A slowdown of economic growth and the US job market will be “required” to bring down inflation, the Federal Reserve said in notes released Wednesday, adding that prices remain “unacceptably high.”
Fed officials also said inflation has “not yet responded” to increased interest rates, according to minutes of the US central bank’s September meeting, and that “a significant reduction in inflation would likely lag that of aggregate demand.”
In September, the Fed’s policy-setting Federal Open Market Committee (FOMC) increased the key interest rate by 0.75 percentage point for the third consecutive time, continuing its forceful action to tamp down inflation, which has surged to the highest level in 40 years.
On Tuesday, US President Joe Biden admitted there was a chance the country could suffer a “slight” recession, when asked about fears for the economy amid gloomy growth projections.

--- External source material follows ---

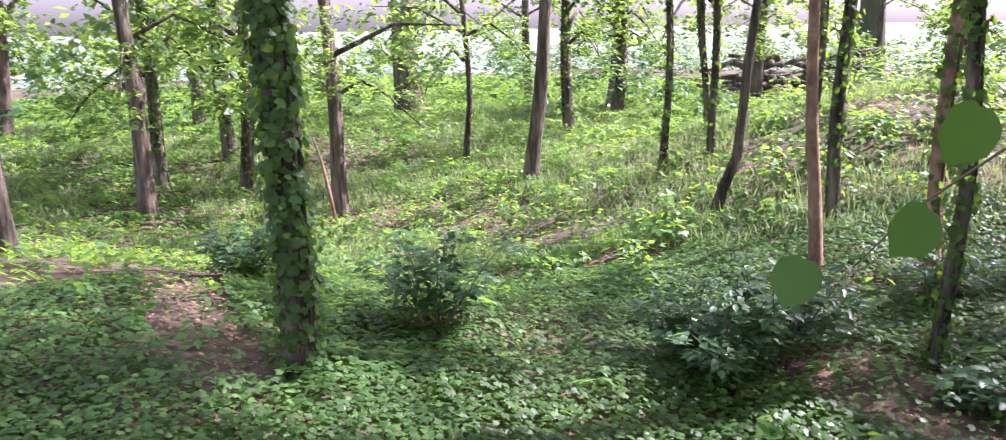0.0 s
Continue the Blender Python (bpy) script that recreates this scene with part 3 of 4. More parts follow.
# broken patch over the door: crumbling bedding with old brickwork laid bare
bm = bmesh.new()
bmesh.ops.create_grid(bm, x_segments=44, y_segments=38, size=0.5)
for v in bm.verts:
    x, z = 0.53 + v.co.x * 0.74, 3.02 + v.co.y * 0.6
    q = Vector((x * 13, 0, z * 17))
    v.co = Vector((x, 0.135 - 0.05 * max(0, (2.95 - z) / 0.2) - 0.03 * noise.fractal(q, 0.8, 2.0, 3) - 0.02 * noise.noise(q * 2.5), z))
part("bedding", bm, M_RUBBLE, wall, "crumbled reddish mortar behind the fallen stone", smooth=True)
z = 2.77
while z < 3.24:
    thick = rnd.uniform(0.048, 0.068)
    x = 0.19 + rnd.uniform(0, 0.09)
    while x < 0.82:
        w = rnd.choice((0.07, 0.1, 0.12, 0.16, 0.2))
        if rnd.random() < (0.92 if z < 2.92 or x > 0.6 else 0.75):
            depth = 0.15 - 0.09 * max(0, (2.95 - z) / 0.2) * rnd.random() - 0.05 * rnd.random() ** 2 - (0.05 if x > 0.62 and z > 3.0 else 0)
            brick(x + w / 2, depth, z + thick / 2 + rnd.uniform(-0.006, 0.006), rnd.uniform(-14, 14), rnd.uniform(-6, 6), w / 0.125, sz=thick / 0.07)
        x += w + rnd.uniform(0.004, 0.03)
    z += thick + rnd.uniform(0.002, 0.012)
for x, y, z, t, w in ((0.27, 0.03, 2.8, 8, 1.0), (0.4, 0.02, 2.815, -6, 1.5), (0.55, 0.03, 2.83, 5, 1.0), (0.3, 0.03, 2.9, 12, 0.8)):
    brick(x, y, z, t, rnd.uniform(-6, 6), w, sz=0.7)
# loose wedges in the open crack
for x, z, w, t in ((1.56, 2.9, 0.1, 6), (1.74, 2.945, 0.13, 14), (1.36, 2.84, 0.05, 30)):
    part("wedge_stone", box((x - w / 2, -0.012, z - 0.022), (x + w / 2, 0.05, z + 0.018), 0.008, 0.012, t), M_ROCK_PALE, wall)

# carved date on the keystone: thin letters, darker to give the cuts' shade
cu = bpy.data.curves.new("date", "FONT")
cu.body, cu.size, cu.extrude, cu.align_x, cu.align_y = "1871", 0.19, 0.0015, "CENTER", "CENTER"
cu.space_character = 1.0
tmp = bpy.data.objects.new("date", cu)
scene.collection.objects.link(tmp)
bpy.context.view_layer.update()
dm = bpy.data.meshes.new_from_object(tmp.evaluated_get(bpy.context.evaluated_depsgraph_get()))
bpy.data.objects.remove(tmp)
dm.materials.clear()
dm.materials.append(M_CARVED)
date = new("carved_date", dm)
date.parent = wall
date.matrix_world = pose(0.465, -0.0225, 2.205, 90, 0, 0) @ Matrix.Diagonal((0.86, 0.98, 1, 1))
tagged(date, "carved year 1871")


# the vaulted cellar behind the doorway
VX, VR, SPRING = 1.2, 0.96, 0.45


def arch_ring(r, y, spring, rise, n=24, low=-0.75):
    pts = [(VX - r, y, low)] + [(VX - r * math.cos(math.pi * i / n), y, spring + r * rise * math.sin(math.pi * i / n)) for i in range(n + 1)] + [(VX + r, y, low)]
    return pts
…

But some of the Fed officials cited in the minutes also noted that “it would be important to calibrate the pace of further policy tightening with the aim of mitigating the risk of significant adverse effects on the economic outlook.”
Several of the officials added that “the cost of taking too little action to bring down inflation likely outweighed the cost of taking too much action.”
Participants also noted their strong “commitment to returning inflation to the committee’s two percent objective.”
The Fed’s preferred inflation measure, the personal consumption expenditures (PCE) price index, showed the annual pace of price increases slowed slightly in August.
Another measure of price increases, the CPI index, will be published Thursday morning for the month of September.